Device Type – Users searching on mobile are served mobile-friendly pages.
Location – Users searching for results in their area i.e. “Italian restaurants in Ohio” will be shown results related to their location.
That’s just the tip of the iceberg. As mentioned before, Google uses more than 255 factors in its algorithms to ensure that its users are happy with the results they get.
Why care how search engine ranking algorithms work?
In order to get traffic from search engines, your website needs to appear in the top positions on the first page of the results.
It is statistically proven that the majority of users click one of the top 5 results (both desktop and mobile).
Appearing on the second or third page of the results will not get you any traffic at all.
Traffic is just one of the benefits of SEO, once you get to the top positions for keywords that make sense for your business, the added benefits are much more.
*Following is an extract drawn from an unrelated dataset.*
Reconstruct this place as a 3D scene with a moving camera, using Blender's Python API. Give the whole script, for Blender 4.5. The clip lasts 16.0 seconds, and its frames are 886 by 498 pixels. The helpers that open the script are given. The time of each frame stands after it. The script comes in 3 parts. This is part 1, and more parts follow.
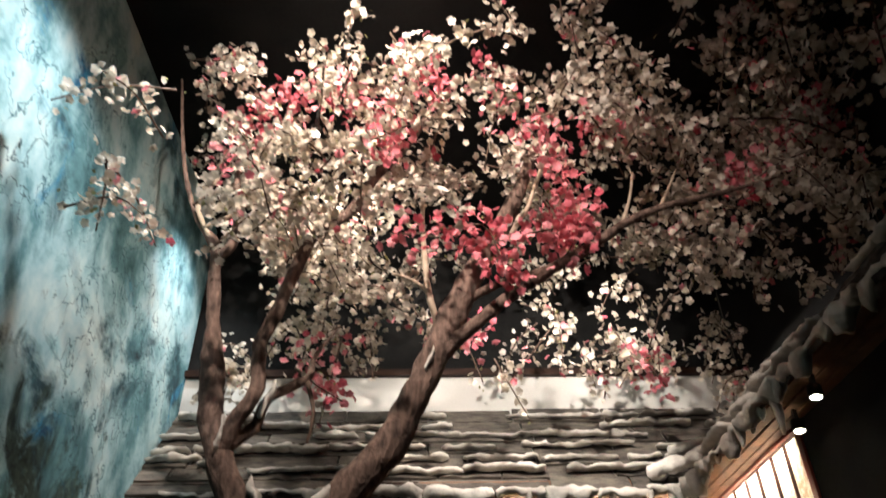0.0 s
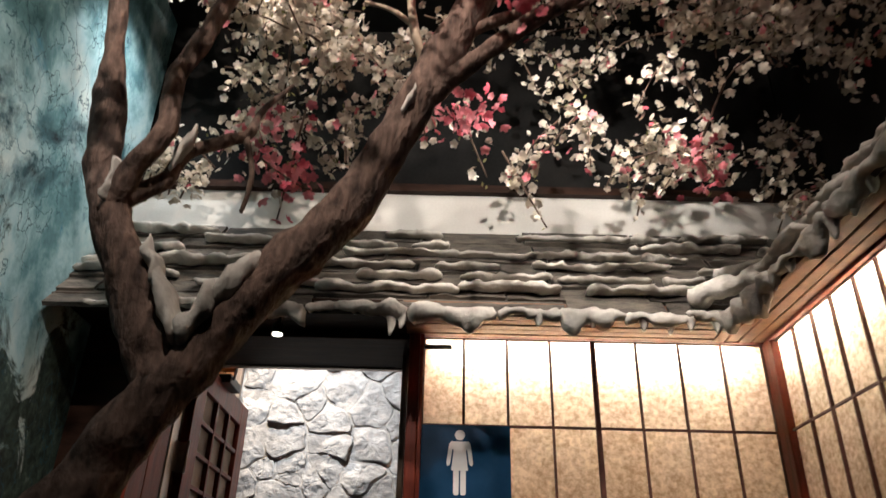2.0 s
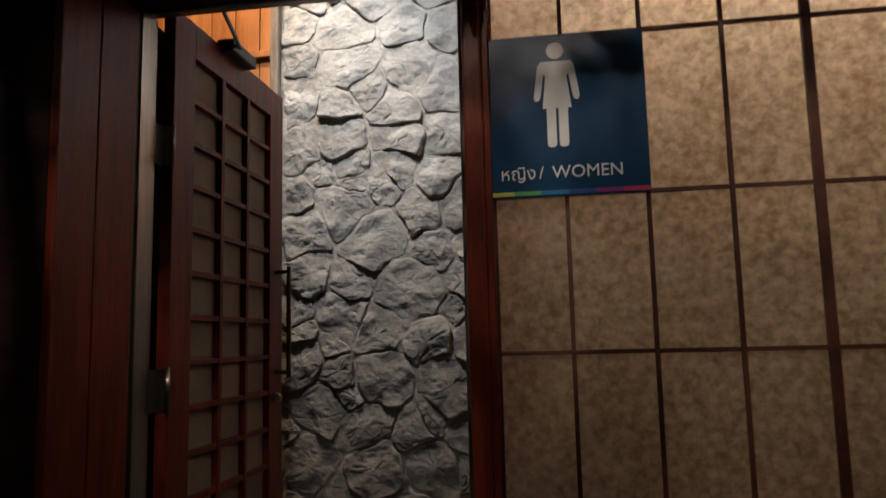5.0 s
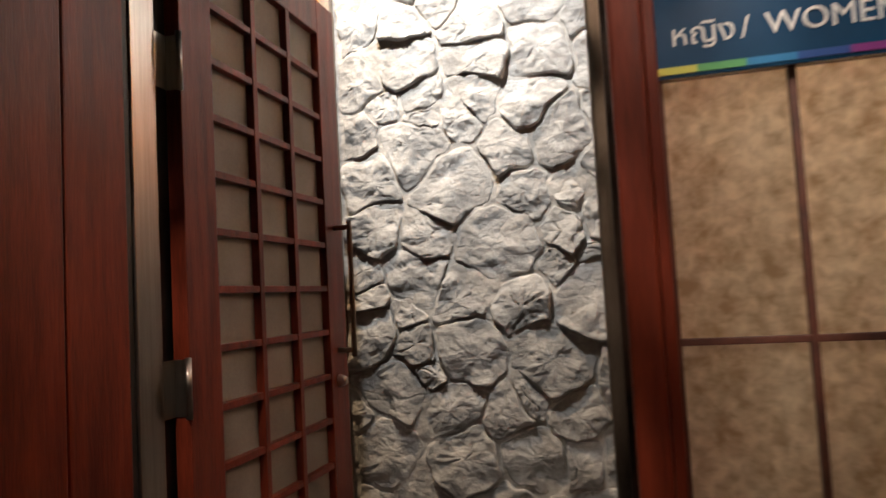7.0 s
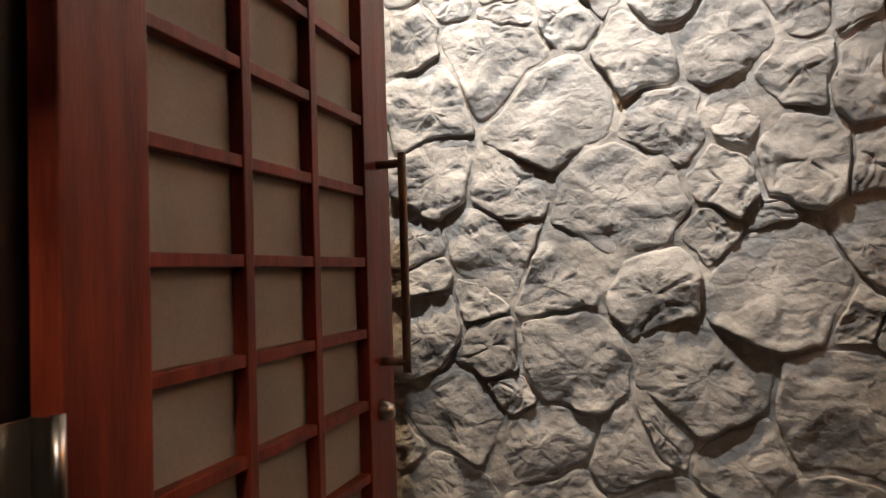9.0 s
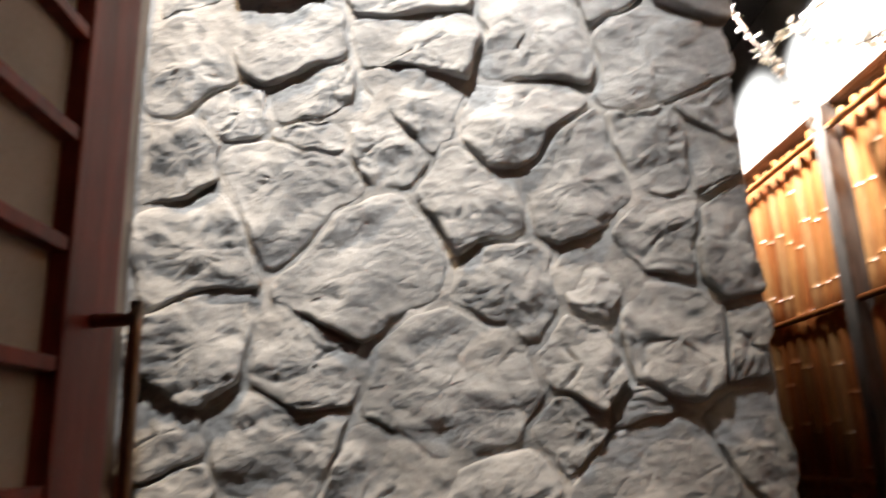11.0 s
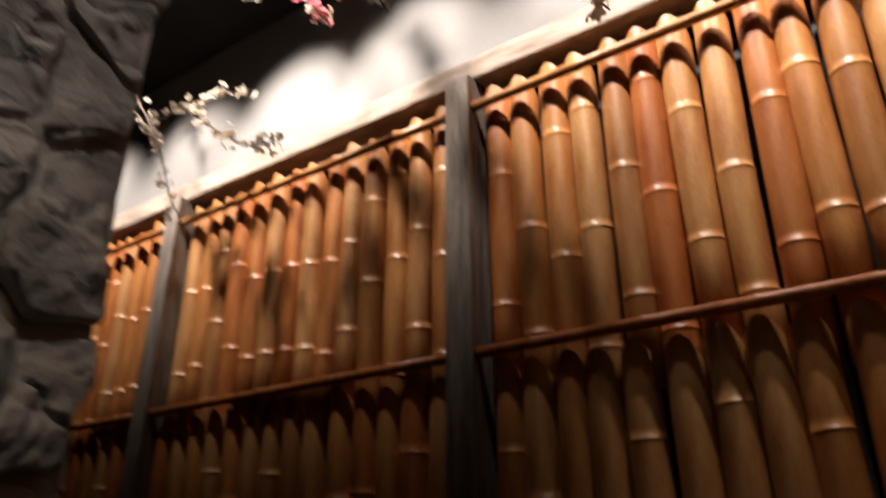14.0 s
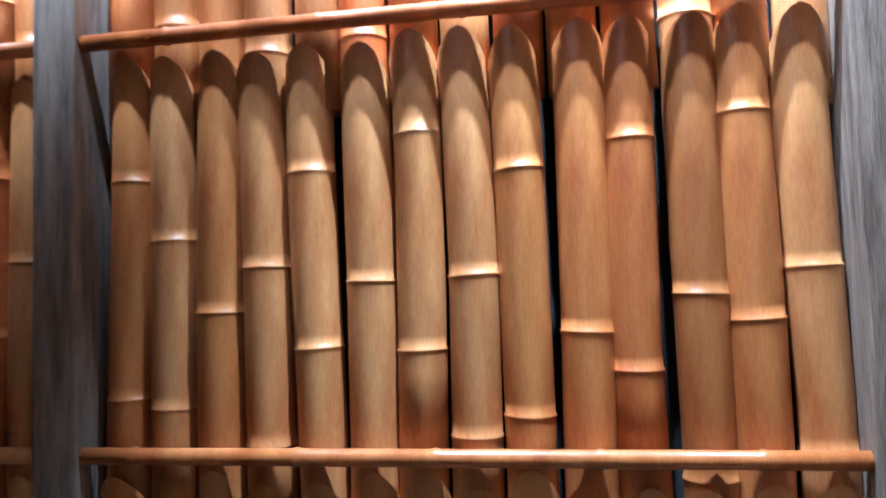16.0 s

Knowing how search engines work can help you adjust your website and increase your rankings and traffic.
Conclusion
Search engines have become very complex computer programs. Their interface may be simple but the way they work and make decisions is far from simple.
The process starts with crawling and indexing. During this phase, the search engine crawlers gather as much information as possible for all the websites that are publicly available on the Internet.
They discover, process, sort, and store this information in a format that can be used by search engine algorithms to make a decision and return the best possible results back to the user.
The amount of data they have to digest is enormous and the process is completely automated. Human intervention is only done in the process of designing the rules to be used by the various algorithms but even this step is gradually being replaced by computers through the help of artificial intelligence.
As a webmaster, your job is to make their crawling and indexing job easier by creating websites that have a simple and straightforward structure.
Once they can “read” your website without issues, you then need to ensure that you give them the right signals to help their search ranking algorithms, and pick your website when a user types a relevant query (that’s SEO).